» Problem details: Work out how many lines hold the string "with". Give that number and nothing more.

» Material provided:
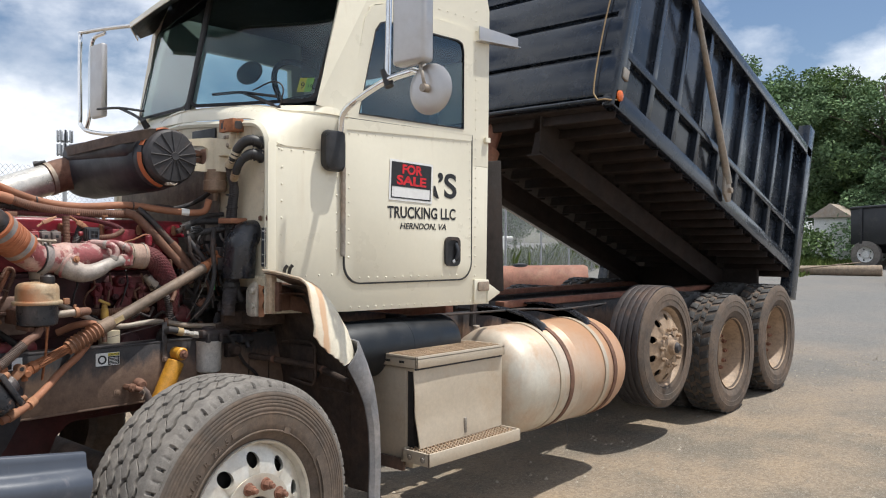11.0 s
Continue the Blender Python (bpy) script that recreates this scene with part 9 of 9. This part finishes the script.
def build_car():
    """A red car facing the yard's entrance."""
    g = ground_z(25)
    c = new("car")
    c.location = (25.4, 2.35, g)
    bpy.context.view_layer.update()
    tagged(c, "red compact crossover car parked in the yard", "car")
    side = [(23.22, 0.35), (23.18, 0.62), (23.28, 0.9), (24.1, 1.05), (24.9, 1.58), (26.6, 1.62), (27.4, 1.1), (27.55, 0.95), (27.5, 0.35)]
    place = Matrix(((1, 0, 0, 0), (0, 0, 1, 1.47), (0, 1, 0, g), (0, 0, 0, 1)))
    body = part("body", plate(side, 1.78, place, 0.12), "car_red", c)
    part("windshield", plate([(1.6, 0), (3.1, 0), (2.95, 0.62), (1.75, 0.62)], 0.02, Matrix(((0, 0.78, -0.6, 24.16), (1, 0, 0, 0), (0, 0.55, 0.8, g + 1.08), (0, 0, 0, 1)))), "ink", c)
    for y in (1.62, 2.9):
        part("headlight", revolve([(0, -0.02), (0.10, -0.01), (0.13, 0.06), (0.0, 0.08)], (23.27, y + 0.1, g + 0.74), (1, 0, 0.3), 20), "chrome", c)
        part("fog_lamp", cyl((23.15, y + 0.13, g + 0.42), (23.25, y + 0.13, g + 0.42), 0.06, bevel=0.01), "white_far", c)
    part("grille", box(23.16, 23.24, 1.95, 2.78, g + 0.5, g + 0.75, 0.02), "ink", c)
    for y, s in ((1.42, -1), (3.3, 1)):
        part("wing_mirror", moved(box(-0.08, 0.08, -0.1, 0.1, -0.06, 0.07, 0.04), Matrix.Translation((24.5, y, g + 1.12))), "car_red", c)
    for x in (23.95, 26.7):
        for y in (1.46, 3.07):
            w = part("wheel", revolve([(0.2, 0.0), (0.3, 0.0), (0.33, 0.03), (0.33, 0.17), (0.3, 0.2), (0.2, 0.2)], (x, y, g + 0.33), (0, 1, 0), 28, True), "ink", c)
            part("rim", revolve([(0.2, 0.02), (0.08, 0.04), (0.0, 0.03)], (x, y + (0.14 if y > 2 else 0.0), g + 0.33), (0, 1, 0), 20), "alu", w)


build_car()


def build_log():
    bm = tube([(27.15, 6.75, ground_z(27.1) + 0.14), (27.25, 5.6, ground_z(27.2) + 0.15), (27.4, 4.45, ground_z(27.4) + 0.16)], 0.15, 14, 0.2, r1=0.18)
    lg = part("log", bm, "log_wood")
    tagged(lg, "bare weathered log lying on the gravel", "log")
    br = part("fallen_branch", tube([(27.0, 7.3, 0.85), (26.9, 6.0, 1.02), (27.2, 5.0, 1.16)], 0.03, 8, 0.1, r1=0.015), "log_wood")
    tagged(br, "thin dry branch leaning across the log", "branch")


build_log()


# chain-link fence behind the truck
def build_fence():
    a, b = Vector((-9.0, 3.1, 0)), Vector((26.0, 13.6, 0))
    ln = (b - a).length
    d = (b - a) / ln
    f = new("chain_link_fence")
    f.location = a
    bpy.context.view_layer.update()
    tagged(f, "tall galvanised chain-link fence along the yard", "fence")
    hgt = 2.35
    def at(s, z):
        p = a + d * s
        return Vector((p.x, p.y, ground_z(p.x) + z))
    n = int(ln / 3.0)
    for i in range(n + 1):
        part("post", cyl(at(i * 3.0, -0.2), at(i * 3.0, hgt + 0.02), 0.03, seg=10), "galv", f)
    part("tension_wire", tube([at(s, 0.06) for s in np.linspace(0, ln, 30)], 0.003, 5, 2), "galv", f)
    v, fc = [], []
    step = 0.062
    nrm = Vector((-d.y, d.x, 0))
    def wire(p, q, r=0.0019):
        k = len(v)
        ax = (q - p).normalized()
        s = ax.cross(nrm)
        for e in (p, q):
            v.extend((e + nrm * r, e + s * r, e - nrm * r, e - s * r))
        fc.extend([(k + i, k + (i + 1) % 4, k + 4 + (i + 1) % 4, k + 4 + i) for i in range(4)])
    for i in range(int((ln + hgt) / step)):
        for sg in (1, -1):
            s0 = i * step if sg > 0 else i * step - 0.0
            lo, hi = s0 - hgt, s0
            if sg > 0:
                p, q = (max(lo, 0), max(0, -lo) if lo < 0 else 0.0), (min(hi, ln), hgt - max(0, hi - ln))
            else:
                p, q = (min(hi, ln), max(0, hi - ln)), (max(lo, 0), hgt if lo >= 0 else hgt + lo)
            wire(at(p[0], p[1]), at(q[0], q[1]))
    mesh_part("chain_link", v, fc, "galv", f, "woven diamond wire mesh")


build_fence()


def build_yard_things():
    # salmon tank behind the far drive wheels
    p0, p1 = Vector((12.5, 9.3, 0.78)), Vector((14.15, 6.75, 0.85))
    ln = (p1 - p0).length
    t = part("storage_tank", revolve([(0, 0), (0.3, 0.02), (0.39, 0.08), (0.40, 0.15), (0.40, ln * 0.6), (0.407, ln * 0.6), (0.407, ln * 0.6 + 0.03), (0.40, ln * 0.6 + 0.03), (0.40, ln - 0.1), (0.36, ln - 0.03), (0, ln)], p0, p1 - p0, 40), "salmon")
    tagged(t, "faded salmon-red steel tank lying behind the truck", "tank")
    m = p0.lerp(p1, 0.55)
    part("cap", revolve([(0.16, 0), (0.15, 0.05), (0.0, 0.07)], (m.x, m.y, m.z + 0.38), (0, 0, 1), 20), "black", t)
    for k in (0.25, 0.75):
        q = p0.lerp(p1, k)
        part("saddle", box(q.x - 0.25, q.x + 0.25, q.y - 0.2, q.y + 0.2, ground_z(q.x) - 0.02, q.z - 0.25, 0.01), "chassis", t)
    # white flatbed behind the fence
    w = new("white_flatbed")
    w.location = (22.0, 15.5, ground_z(22))
    bpy.context.view_layer.update()
    tagged(w, "white flatbed trailer behind the chain-link fence", "trailer")
    dd = Vector((0.93, 0.37, 0))
    o = Vector((17.5, 14.0, 0))
    for z, r in ((1.80, 0.10), (1.35, 0.07)):
        part("rail", tube([o + Vector((0, 0, z)), o + dd * 9 + Vector((0, 0, z + 0.1))], r, 8, 2), "white_far", w)
    for s in (1.1, 4.0, 7.5):
        q = o + dd * s
        part("post", box(q.x - 0.18, q.x + 0.18, q.y - 0.12, q.y + 0.12, ground_z(q.x) - 0.05, 1.8, 0.02), "white_far", w)
    # white box trailer behind the fence beyond the engine
    b = part("box_trailer", box(0.6, 5.4, 9.2, 11.2, 0.35, 2.05, 0.08, 3), "white_far")
    tagged(b, "low white box trailer behind the chain-link fence", "trailer")
    for x in (2.4, 3.3):
        ww = part("wheel", revolve([(0.0, 0), (0.2, 0), (0.3, 0.01), (0.33, 0.04), (0.33, 0.2), (0.0, 0.2)], (x, 9.0, ground_z(x) + 0.33), (0, 1, 0), 24), "rubber", b)
    part("roof_trim", box(0.58, 5.42, 9.17, 9.23, 1.93, 2.0, 0.01), "alu", b)
    # small white building among the trees
    s = part("shed", box(37.2, 40.0, 7.9, 9.3, ground_z(38) - 0.1, 2.9, 0.02), "white_far")
    tagged(s, "small white shed half hidden by bushes", "shed")
    part("roof", plate([(7.7, 2.9), (9.5, 2.9), (8.6, 3.5)], 3.2, Matrix(((0, 0, 1, 37.0), (1, 0, 0, 0), (0, 1, 0, 0), (0, 0, 0, 1)))), "alu", s)
    # cell tower far off
    e = Vector((0.35, -1.5, 1.62)) + Vector((0.392, 0.912, 0.0)) * 170
    g = ground_z(e.x)
    tw = part("cell_tower", cyl((e.x, e.y, g - 1), (e.x, e.y, 22.6), 0.55, 0.22, 12), "galv")
    tagged(tw, "distant grey cell tower with antenna panels", "tower")
    for z in (22.0, 19.4):
        part("platform", revolve([(0.2, -0.05), (1.25, -0.05), (1.25, 0.05), (0.2, 0.05)], (e.x, e.y, z - 0.9), (0, 0, 1), 12, True), "galv", tw)
        for k in range(9):
            a = 2 * math.pi * k / 9 + 0.2
            q = Vector((e.x + 1.35 * math.cos(a), e.y + 1.35 * math.sin(a), z))
            part("antenna_panel", moved(box(-0.1, 0.1, -0.17, 0.17, -1.1, 1.1, 0.02), Matrix.Translation(q) @ Matrix.Rotation(a, 4, "Z")), "far_black" if k % 3 == 0 else "galv", tw)


build_yard_things()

» Result: 2